Turkey continues to consider Hatay Turkish land, though that region is ethnically Syrian and has been since time immemorial. Across the border into Idlib, the Turkish occupation, hand in hand with Saudi-paid al-Qaeda – yes, the same al-Qaeda at one time accused of staging 9/11 – is an undeniable reality.
Yet, with the decline of American power, having lost a “playground fight” threat-match with Iran, while Saudi Arabia begins to crumble from both within and without, it is clear that Russia holds all the cards.
The question isn’t whether the Kurds will be punished, but how much punishment will be allowed, as the Turkish incursion spits in the face of Russian guarantees of Syrian sovereignty.
Behind this all is the survival of Syria. Idlib province, occupied by Turkey, sits on large oil and gas reserves coveted by Turkey and their Israeli partners.
A further threat to Turkey is the proposed oil pipeline from Iran to the Mediterranean, which would cut Turkey’s revenue from Iraq’s Kirkuk oil fields.
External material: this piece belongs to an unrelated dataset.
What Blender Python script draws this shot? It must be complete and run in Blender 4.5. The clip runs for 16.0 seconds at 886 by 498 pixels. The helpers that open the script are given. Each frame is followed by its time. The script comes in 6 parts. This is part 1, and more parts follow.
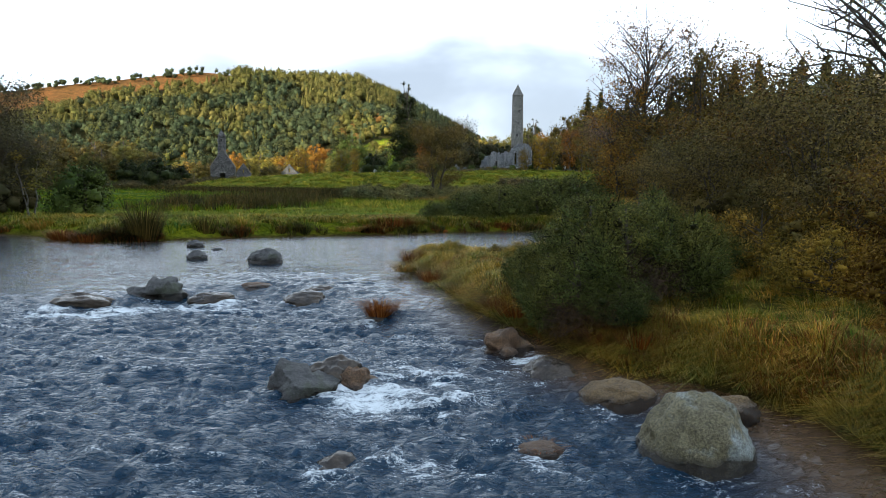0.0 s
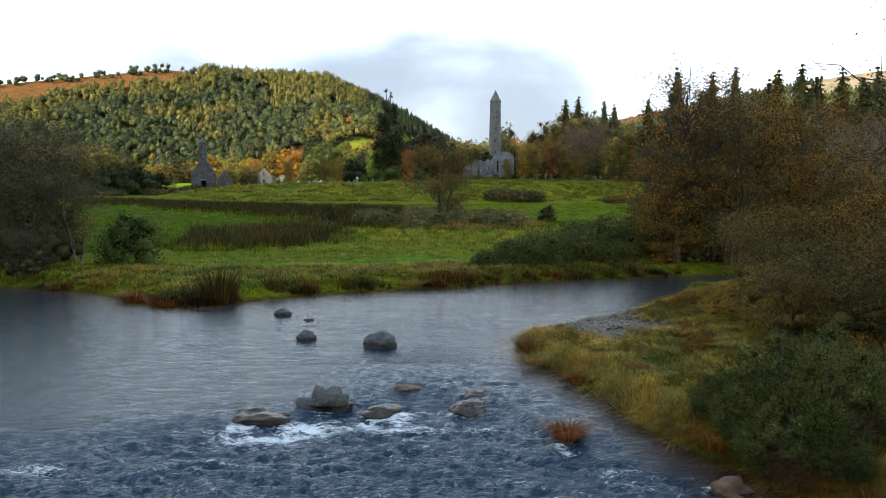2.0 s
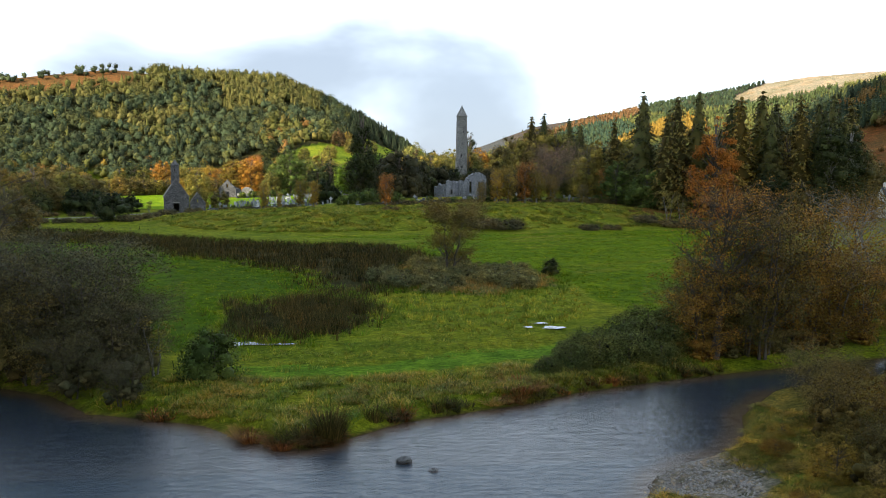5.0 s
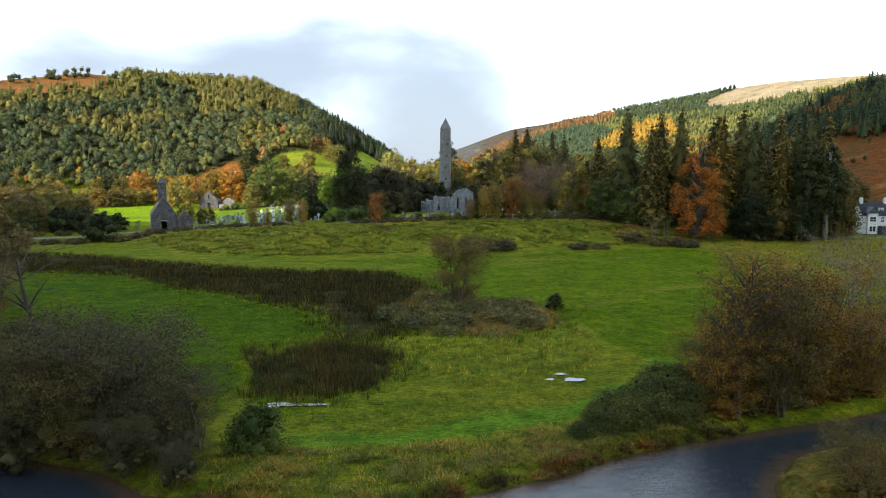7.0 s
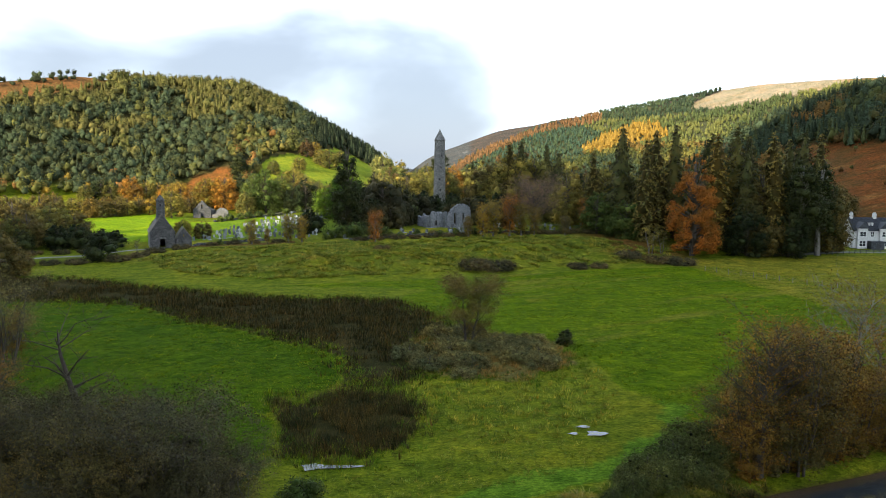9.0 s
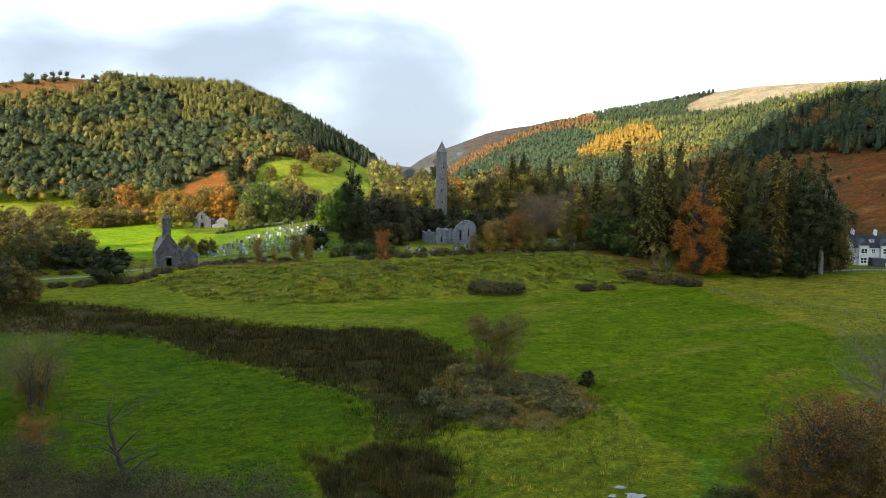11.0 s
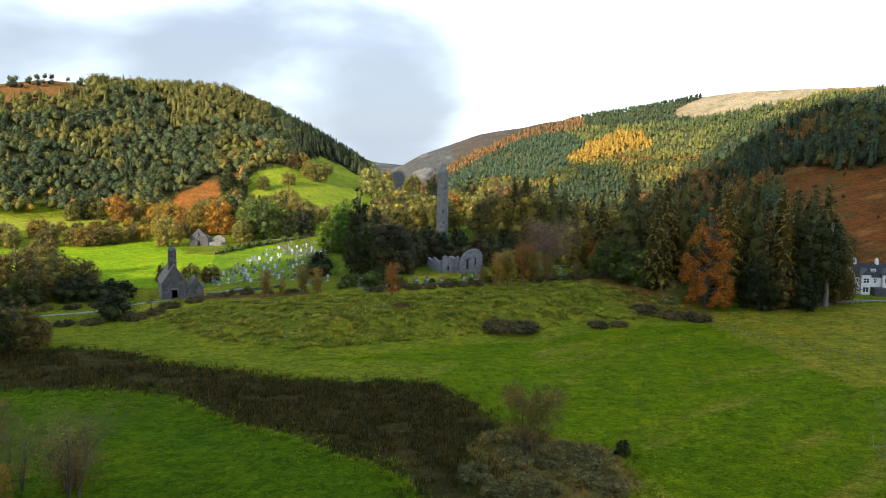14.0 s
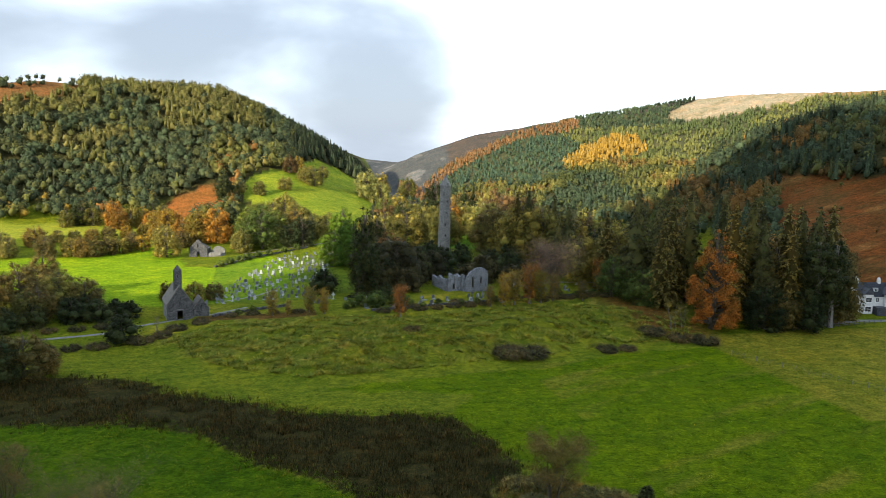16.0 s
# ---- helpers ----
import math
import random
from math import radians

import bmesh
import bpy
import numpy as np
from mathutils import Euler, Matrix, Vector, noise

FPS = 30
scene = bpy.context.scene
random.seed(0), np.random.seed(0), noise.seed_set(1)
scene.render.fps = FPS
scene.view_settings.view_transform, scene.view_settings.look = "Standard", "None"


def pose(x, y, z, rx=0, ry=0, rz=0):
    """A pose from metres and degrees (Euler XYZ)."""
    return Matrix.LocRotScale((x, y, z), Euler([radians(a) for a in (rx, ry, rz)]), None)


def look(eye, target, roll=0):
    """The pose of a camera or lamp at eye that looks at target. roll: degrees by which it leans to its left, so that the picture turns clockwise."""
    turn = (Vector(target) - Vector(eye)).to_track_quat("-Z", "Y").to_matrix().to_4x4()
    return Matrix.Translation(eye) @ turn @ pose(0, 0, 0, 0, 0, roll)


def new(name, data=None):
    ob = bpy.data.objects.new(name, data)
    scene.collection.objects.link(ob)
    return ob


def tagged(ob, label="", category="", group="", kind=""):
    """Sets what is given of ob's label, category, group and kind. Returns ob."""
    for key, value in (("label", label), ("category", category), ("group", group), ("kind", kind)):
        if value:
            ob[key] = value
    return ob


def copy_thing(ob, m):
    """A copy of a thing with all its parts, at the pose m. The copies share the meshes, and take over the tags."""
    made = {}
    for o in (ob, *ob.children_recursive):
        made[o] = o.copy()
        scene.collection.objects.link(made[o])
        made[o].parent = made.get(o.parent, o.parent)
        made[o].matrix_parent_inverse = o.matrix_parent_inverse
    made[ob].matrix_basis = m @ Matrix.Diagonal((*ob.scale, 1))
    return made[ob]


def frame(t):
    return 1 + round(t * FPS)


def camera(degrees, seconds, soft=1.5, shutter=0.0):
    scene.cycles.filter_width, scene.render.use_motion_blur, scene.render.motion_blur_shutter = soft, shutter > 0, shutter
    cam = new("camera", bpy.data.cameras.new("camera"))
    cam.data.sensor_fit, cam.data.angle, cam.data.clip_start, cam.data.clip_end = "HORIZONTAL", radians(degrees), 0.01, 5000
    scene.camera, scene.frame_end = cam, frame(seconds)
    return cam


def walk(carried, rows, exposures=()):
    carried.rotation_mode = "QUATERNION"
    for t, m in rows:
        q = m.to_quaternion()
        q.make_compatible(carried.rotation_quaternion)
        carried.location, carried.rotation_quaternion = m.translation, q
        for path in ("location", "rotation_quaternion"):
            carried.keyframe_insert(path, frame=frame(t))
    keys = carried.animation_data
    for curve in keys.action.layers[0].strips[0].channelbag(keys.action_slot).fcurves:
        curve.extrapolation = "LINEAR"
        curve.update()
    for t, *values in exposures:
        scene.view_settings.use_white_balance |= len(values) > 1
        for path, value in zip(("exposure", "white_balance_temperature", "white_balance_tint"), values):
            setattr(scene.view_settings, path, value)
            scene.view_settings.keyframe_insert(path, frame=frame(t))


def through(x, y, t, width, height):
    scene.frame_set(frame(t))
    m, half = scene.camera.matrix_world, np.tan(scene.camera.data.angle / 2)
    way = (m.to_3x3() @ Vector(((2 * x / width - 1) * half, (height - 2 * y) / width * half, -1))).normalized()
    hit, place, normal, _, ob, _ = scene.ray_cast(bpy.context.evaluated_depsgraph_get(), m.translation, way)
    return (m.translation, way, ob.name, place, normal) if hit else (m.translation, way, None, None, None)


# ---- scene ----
cam = camera(58.88, 16.0, soft=0.65)
ROWS = [  # seconds, x, y, z, then the turns about x, y, z
    (0.0, -0.008, 0.010, 3.603, 84.933, -0.351, 0.032),
    (0.5, -1.428, -0.123, 4.367, 84.875, -0.423, -0.503),
    (1.0, -2.967, -0.312, 5.250, 84.778, -0.479, -1.161),
    (1.5, -4.730, -0.470, 6.274, 84.687, -0.538, -1.932),
    (2.0, -6.503, -0.605, 7.489, 84.588, -0.500, -2.753),
    (2.5, -8.148, -0.835, 8.758, 84.540, -0.571, -3.545),
    (3.0, -9.662, -1.162, 10.102, 84.464, -0.638, -4.323),
    (3.5, -11.270, -1.580, 11.621, 84.336, -0.650, -5.014),
    (4.0, -12.980, -2.112, 13.411, 84.155, -0.580, -5.647),
    (6.5, -20.156, -2.257, 21.393, 83.778, -0.520, -8.498),
    (7.0, -21.517, -2.667, 22.872, 83.714, -0.489, -8.989),
    (7.5, -22.686, -2.899, 24.370, 83.645, -0.476, -9.419),
    (8.0, -23.743, -2.985, 26.004, 83.548, -0.485, -9.781),
    (8.5, -24.889, -2.987, 27.773, 83.430, -0.497, -9.992),
    (9.0, -26.072, -2.812, 29.574, 83.306, -0.508, -10.195),
    (11.5, -32.869, -0.809, 39.092, 82.659, -0.680, -11.276),
    (12.0, -34.239, -0.094, 41.102, 82.532, -0.729, -11.511),
    (12.5, -35.628, 0.631, 43.122, 82.419, -0.788, -11.766),
    (13.0, -37.046, 1.357, 45.097, 82.314, -0.861, -12.043),
    (13.5, -38.425, 2.195, 47.078, 82.197, -0.933, -12.309),
    (14.0, -39.813, 3.071, 49.059, 82.082, -1.007, -12.561),
    (14.5, -41.207, 3.864, 51.021, 81.956, -1.072, -12.788),
    (15.0, -42.520, 4.726, 53.048, 81.815, -1.175, -13.000),
    (15.5, -44.008, 5.533, 54.987, 81.687, -1.284, -13.240),
    (16.0, -45.305, 6.320, 57.045, 81.539, -1.371, -13.460),
]
walk(cam, [(t, pose(*row)) for t, *row in ROWS], [(0.0, 0.58), (3.5, 0.50), (6.5, 0.60), (9.0, 0.57), (12.0, 0.54), (16.0, 0.49)])

# ---- light ----
SUN_FROM = Vector((-0.76, -0.55, 0.36)).normalized()   # low autumn sun behind the left shoulder
SUN_ELEV = math.asin(SUN_FROM.z)
SUN_ROT = math.atan2(SUN_FROM.x, SUN_FROM.y)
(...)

One might also add that Turkey allowed the theft of Iraqi oil, sold through Turkey, largely to Exxon and BP, for many years, under both US and ISIS occupation.
A further reminder is Turkey’s role in the looting of Northern Syria. Entire factories were removed, banks looted, everything that could be moved from the most industrialized regions of Syria were trucked into Turkey and divided up by key families loyal to Erdogan.
The Ministry of Justice in Damascus has a list, a long list, endless evidence and is unlikely to “forgive and forget” the theft of $100 billion in assets by Turkey. I have reviewed these records personally.
Iraq has a similar list, and the Baghdad government cites Kurdish complicity in the looting of Iraq by ISIS. All roads to Turkey and the world’s markets go through 100% Kurdish-controlled regions, those thousands of oil trucks for instance, escorted out of Iraq by Kurds, not ISIS. Not everyone in the world is ignorant of geography.
Yet, when the Kurds face wrath, particularly under the hand least offended, that of Turkey, should they not be defended, particularly by America?
Behind this is a longer game, one of preventing the inevitability of an Islamic “super-state” capable of stabilizing the region and setting up a broad trade zone between Europe and China.
This, of course, is not just the southern route of the “Silk Road”, but something more. Playing the “great game” of divide and conquer, pitting Sunni and Shiite against one another, supporting the terrorist MEK or toying with the Kurds are only ways of putting off what is an inevitability.
It isn’t an Islamic nuclear superpower that is feared, but rather the most dangerous threat the “elites” and “oligarchs” face of all — of peace “breaking out.”